Job —
Restate the full listing word for word and leave the pictures out.

Information provided —
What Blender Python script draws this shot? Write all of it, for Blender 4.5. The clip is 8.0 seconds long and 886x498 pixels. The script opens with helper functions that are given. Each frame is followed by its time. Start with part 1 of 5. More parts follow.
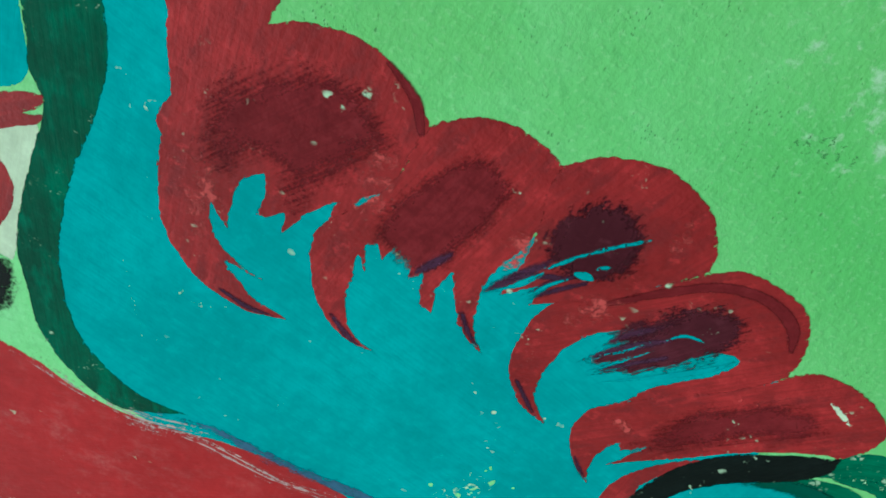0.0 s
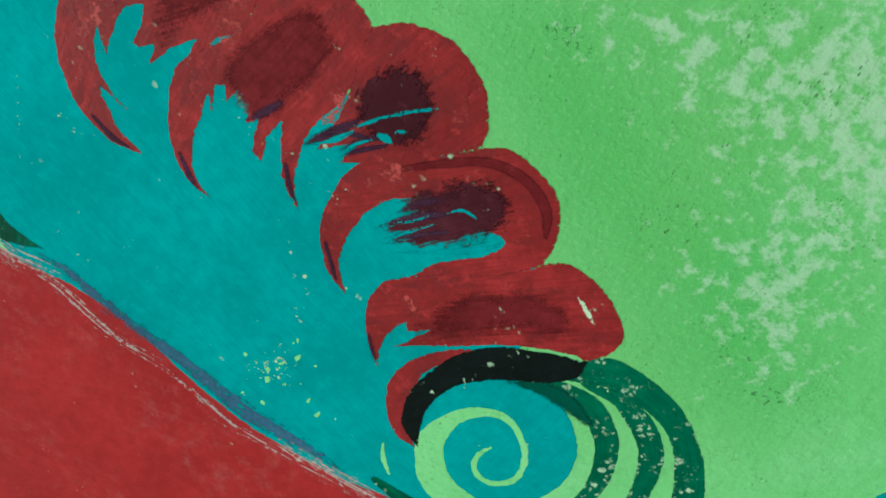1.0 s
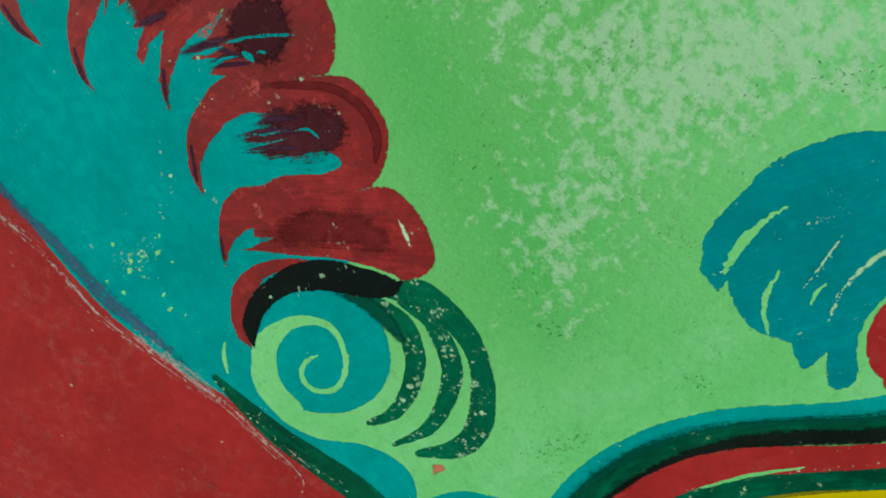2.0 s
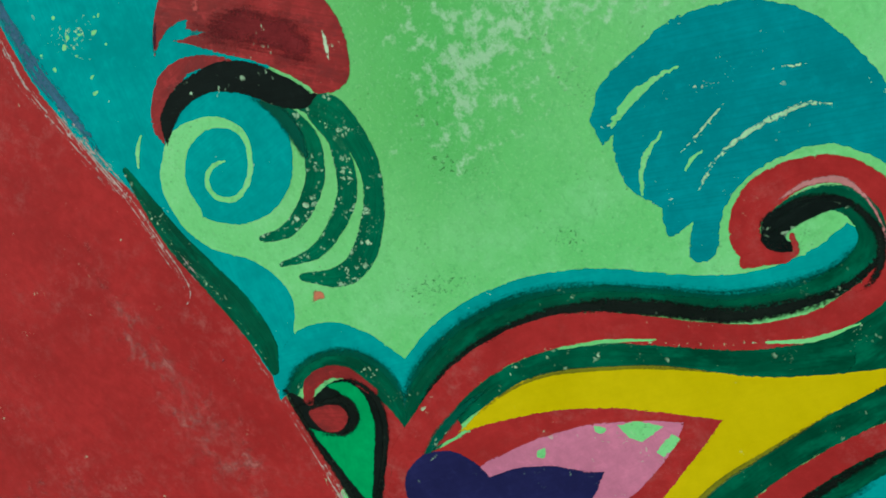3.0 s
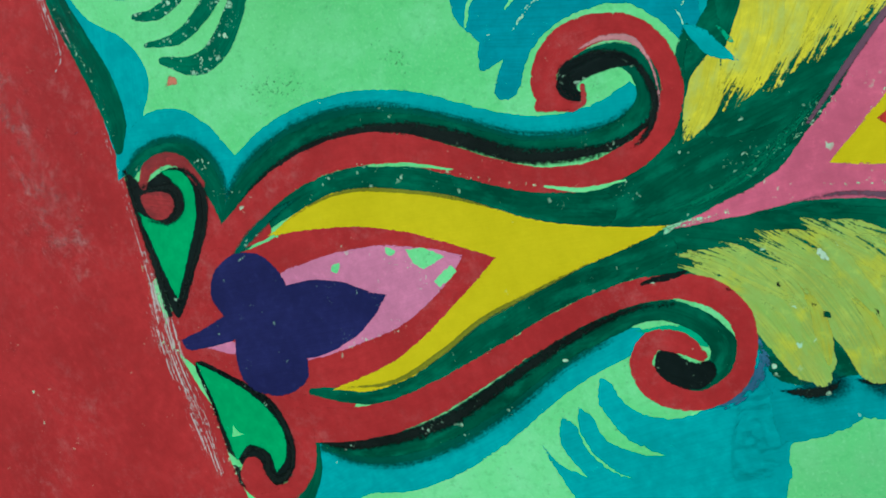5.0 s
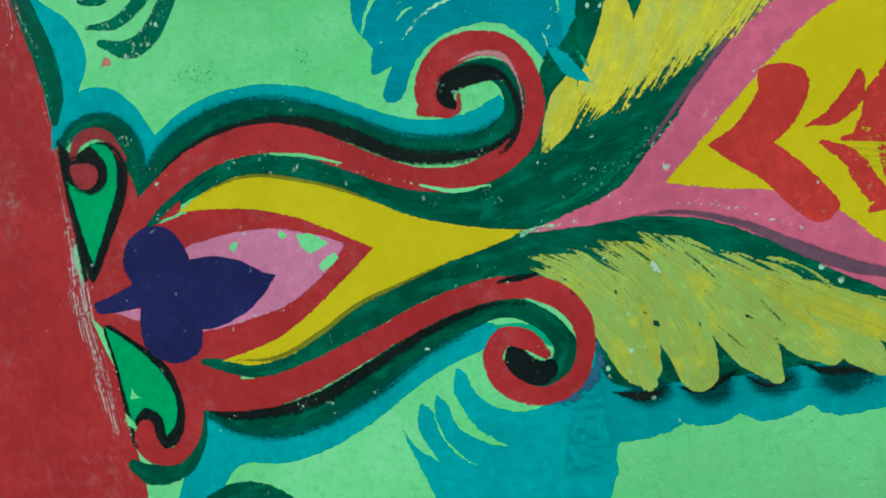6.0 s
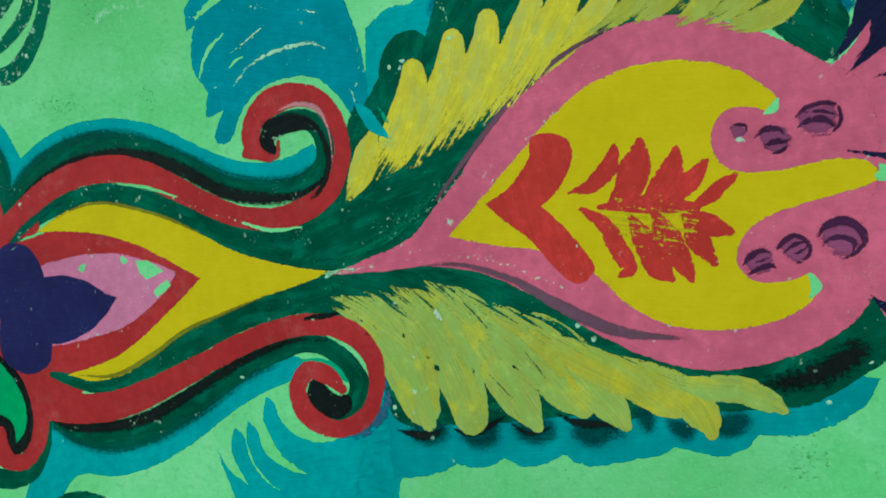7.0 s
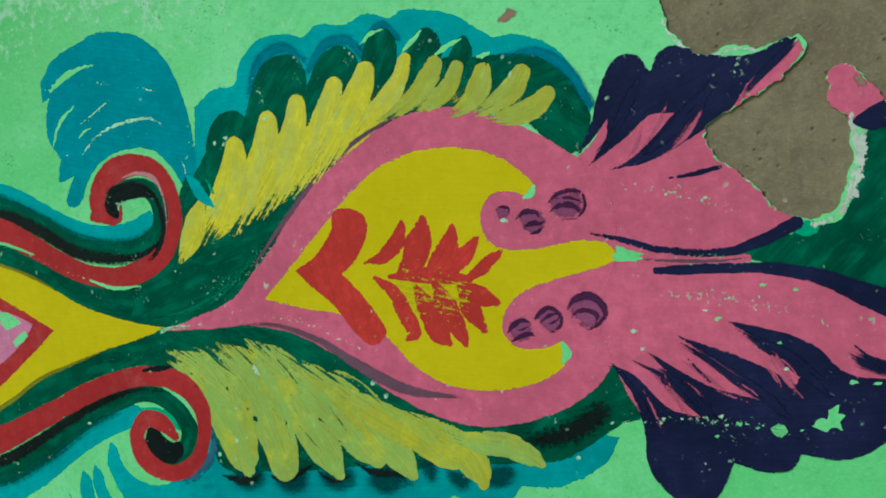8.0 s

Exercise response —
What Blender Python script draws this shot? Write all of it, for Blender 4.5. The clip is 8.0 seconds long and 886x498 pixels. The script opens with helper functions that are given. Each frame is followed by its time. Start with part 1 of 5. More parts follow.
0.0 s
1.0 s
2.0 s
3.0 s
5.0 s
6.0 s
7.0 s
8.0 s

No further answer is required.